One logline to describe the movie would be "Goodfellas on Wall Street."  Okay, that simply demeans that earlier work which was yet another fascinating glimpse into the NY world of the Mafia.  "The Wolf of Wall Street" also has a bunch of thugs at its core, but you never can believe any of their actions for one minute.   As a result, each and every person you meet is a person you absolutely hate.  That's even more remarkable when you consider that Scorsese plays this mess out as a comedy.  I thought the characters in the recent "Inside Llewyn Davis" were unlikeable.   In comparison, the folks in "Wolf of Wall Street" make that bunch look like "Winnie the Pooh and the Honey Tree."

"The Wolf of Wall Street" is inexplicably a true story and that, in itself, scares the crap out of me.  Jordan Balfort starts his stock market career in 1987 as an innocent, yet enterprising young man and, in short, he turns into a liquor-guzzling, cocaine-snorting, Quaalude-popping, wife-abusing, midget-tossing scumbag.  Got all that?  Meanwhile, Balfort is surrounded by all of the same.  To excess.  It's one wild orgy after another with so much sex, drugs, and full front nudity that even Howard Stern would be exhausted.  The same nonsense plays over and over and over again until you're almost comatose.  

And, at every turn, Scorsese tries to play all this decadence for laughs!  This isn't helped by a ridiculous screenplay authorized by Terence Winter, who worked on "The Sopranos" and also created "Boardwalk Empire."  With this kind of output, Winter should go back to television.  Or even better...be relegated to radio.

The acting throughout is atrocious and, given that note, please be aware that the idiots in Hollywood have also bestowed Oscar nominations on both Leonardo DiCaprio as Balfort and Jonah Hill as his best buddy.  Neither actor has been worse.  DiCaprio continues to ride on his own coattails as one of the most overrated actors on the scene today.  Indeed, I really wish his career had sunk to the bottom like he did in "Titanic."  Meanwhile, Hill, so good and nuanced in "Moneyball," is a blithering mess here and should have his SAG card confiscated immediately.

There is one fifteen minute set piece in this movie that epitomizes how bad "The Wolf of Wall Street" is.  Both DiCaprio and Hill overdose on some past-their-expiration-date uppers.  As the voiceover narration by DiCaprio tells us, this renders them incapable of any action.   It turns them into "somebody with cerebral palsy."

Hello?

What follows is an endless stream of gyrations and incoherence that made the spastic antics of Jerry Lewis look like Shakespeare in the Park.  The audience I saw this with was laughing uncontrollably.  Me?  I was wondering where the advocacy groups are to complain about this gross mis-treatment of real cerebral palsy victims.   Hey, the do-gooding assholes in Hollywood are ready to scream whenever there is the slightest injustice depicted in films for gays, Blacks, Muslims, and Asians.  I haven't heard a word from them on this offensive scene.  Again, I watch this display and can't fathom how a filmmaker like Martin Scorsese allowed this to happen.
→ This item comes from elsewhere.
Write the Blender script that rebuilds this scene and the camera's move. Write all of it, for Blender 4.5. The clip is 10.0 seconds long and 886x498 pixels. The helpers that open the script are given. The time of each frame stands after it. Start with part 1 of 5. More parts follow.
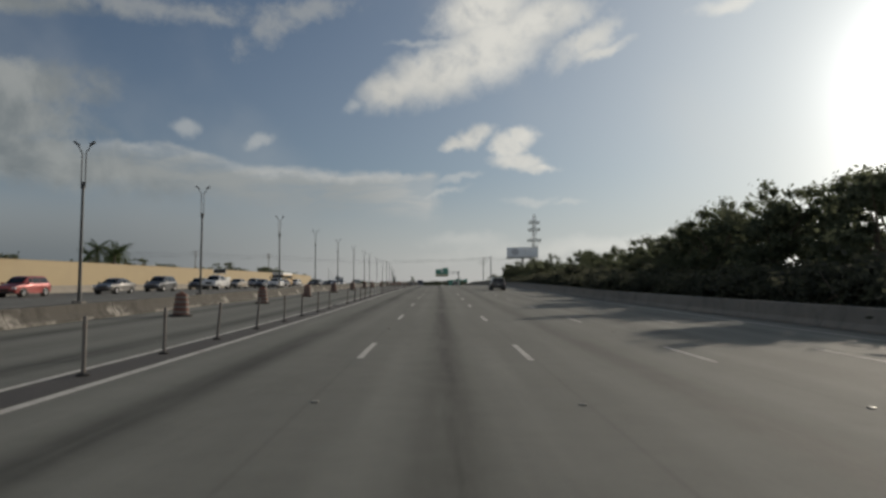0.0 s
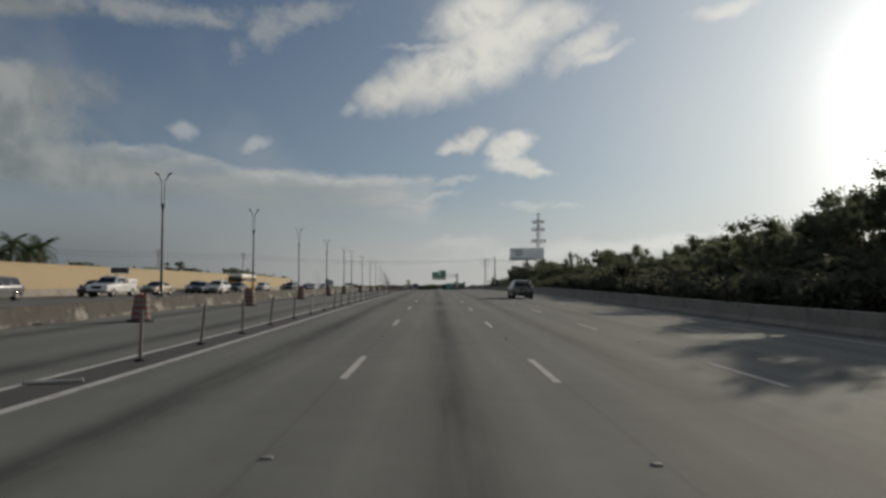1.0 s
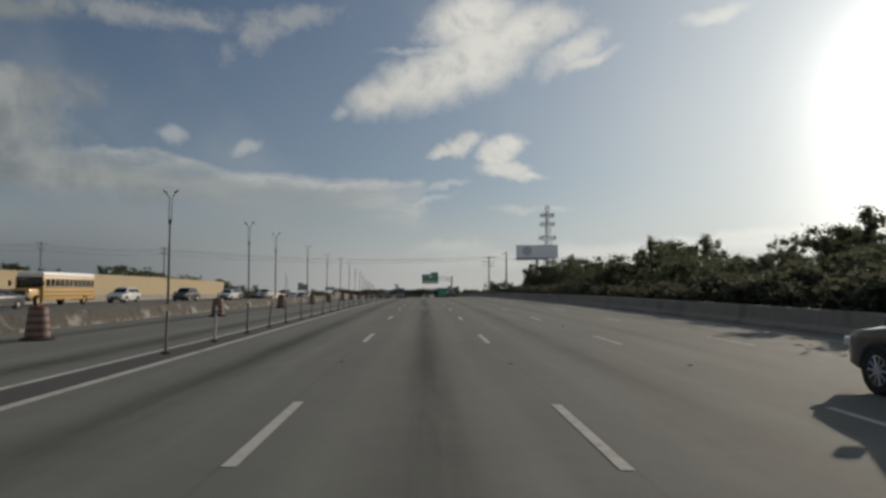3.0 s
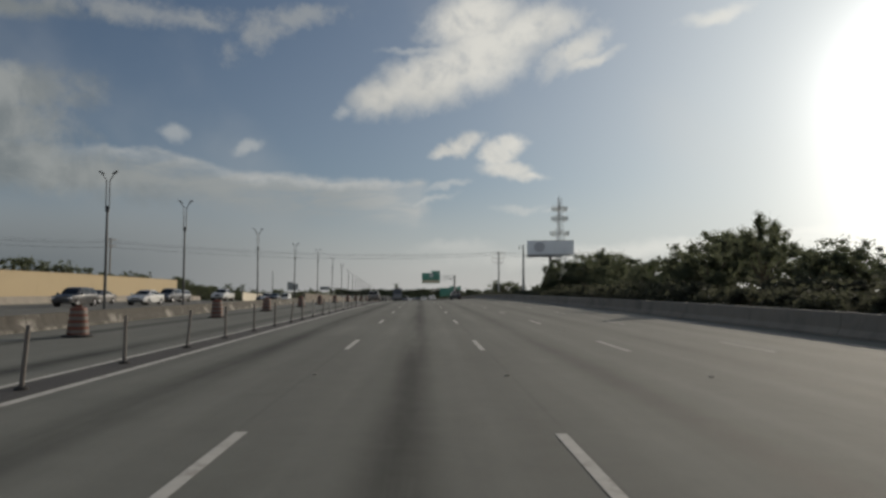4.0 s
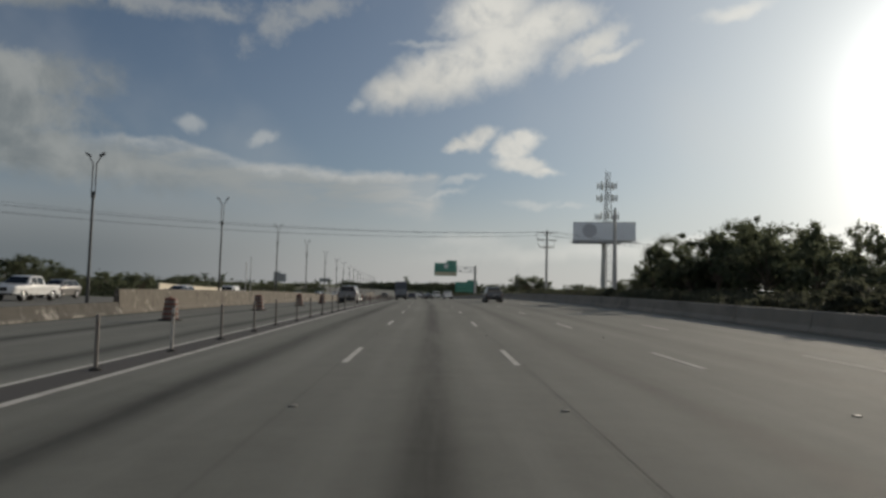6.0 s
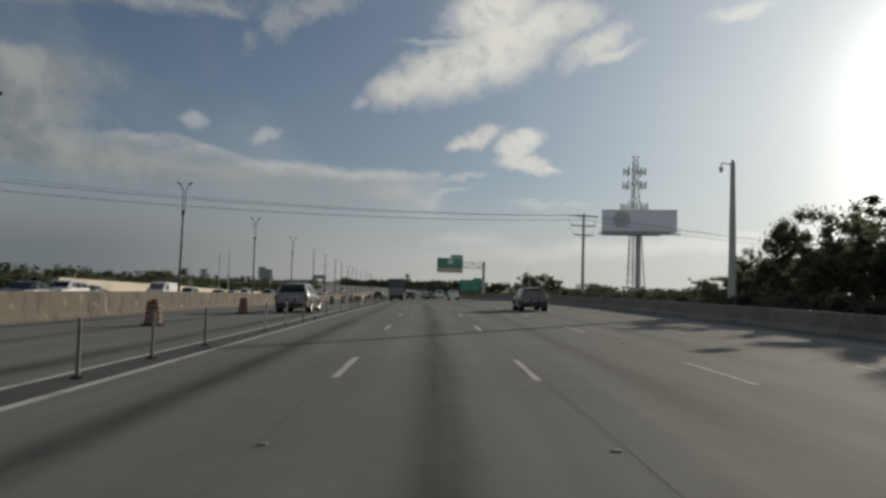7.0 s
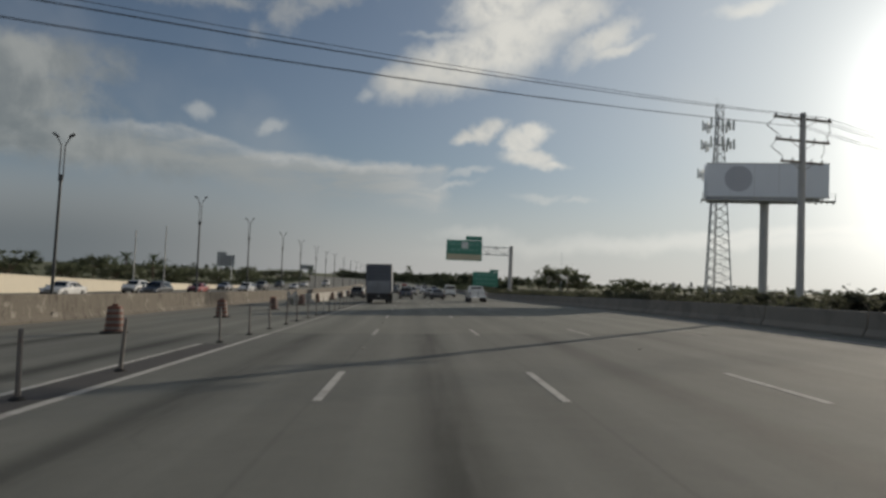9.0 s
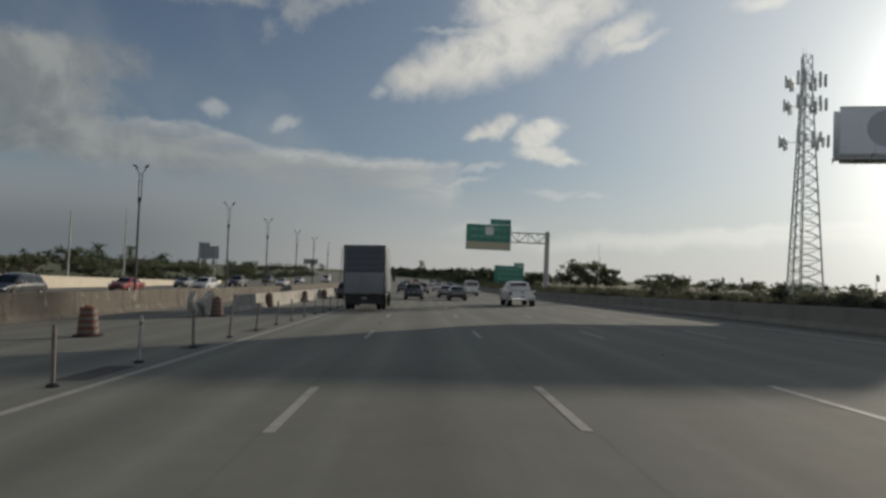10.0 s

I needed a divining rod to find anything remotely positive about this heap of garbage.  Luckily, there are supporting performances by my Dodger Stadium buddy Rob Reiner as Balfort's dad and the always reliable Kyle Chandler as the FBI guy determined to throw Balfort into jail and end our misery.  The tempered portrayals by Reiner and Chandler stick out like sore thumbs and they appear to be from a completely different movie.   A good one.  You can actually root for Chandler here.  You want him to catch Balfort because then you know the movie will be over.

Much has been made publicly about the three-hour length of "The Wolf of Wall Street."  Frankly, the movie was already too long when it got past the first ten minutes, but that's just me.  Personally, I don't mind a good three-hour-plus film.  "Ben-Hur."  "A Star is Born."  "Lawrence of Arabia."   But, of course, Marty's latest work is nowhere near the classic status of those movies.  And, the wonderful epics also generally feature an intermission that allows the audience to catch its breath and empty its bladder.  They wouldn't dare put such a break in the middle of "The Wolf of Wall Street."  Nobody would come back.

To throw even more salt into my head wound, I made the almost-fatal mistake of seeing "Wolf of Wall Street" at my local AMC theater.  Unlike my beloved Arclight Cinema, AMC loves to run trailers and lots of them.  The start time of the Scorsese film was supposed to be 7PM.  But, they chose to run six different trailers.   Then, in a completely unimaginable move, they then offered us a ten minute "exclusive preview"  of "Jack Ryan - Shadow Recruit."   We literally sat through an entire set piece of that film which also happened to be playing right next door.  One couple behind me was so confused that they thought they were in the wrong theater and left.

As it turns out, they were the big winners of the evening.

Towards the end of "The Wolf of Wall Street," a cover version of "Mrs. Robinson" plays on the soundtrack.  

"Where have you gone, Joe DiMaggio?  A nation casts its lonely eyes to you."

We probably could ask the same question of one Martin Scorsese.  

Marty, you can send back that "Departed" Oscar postage due.

LEN'S RATING:  Zero stars.....and I'm being generous.

Dinner last night:  Leftover pork tenderloin and vegetables.






  

1 comment:

Unknown said...

the glee with which this movie has been received and honored is just another piece of evidence of the death of society.
I know, it sounds as if I am saying "the end is near." Or is it the "end is here"? When there are no objective truths there is nothing but this garbage forced upon the public square.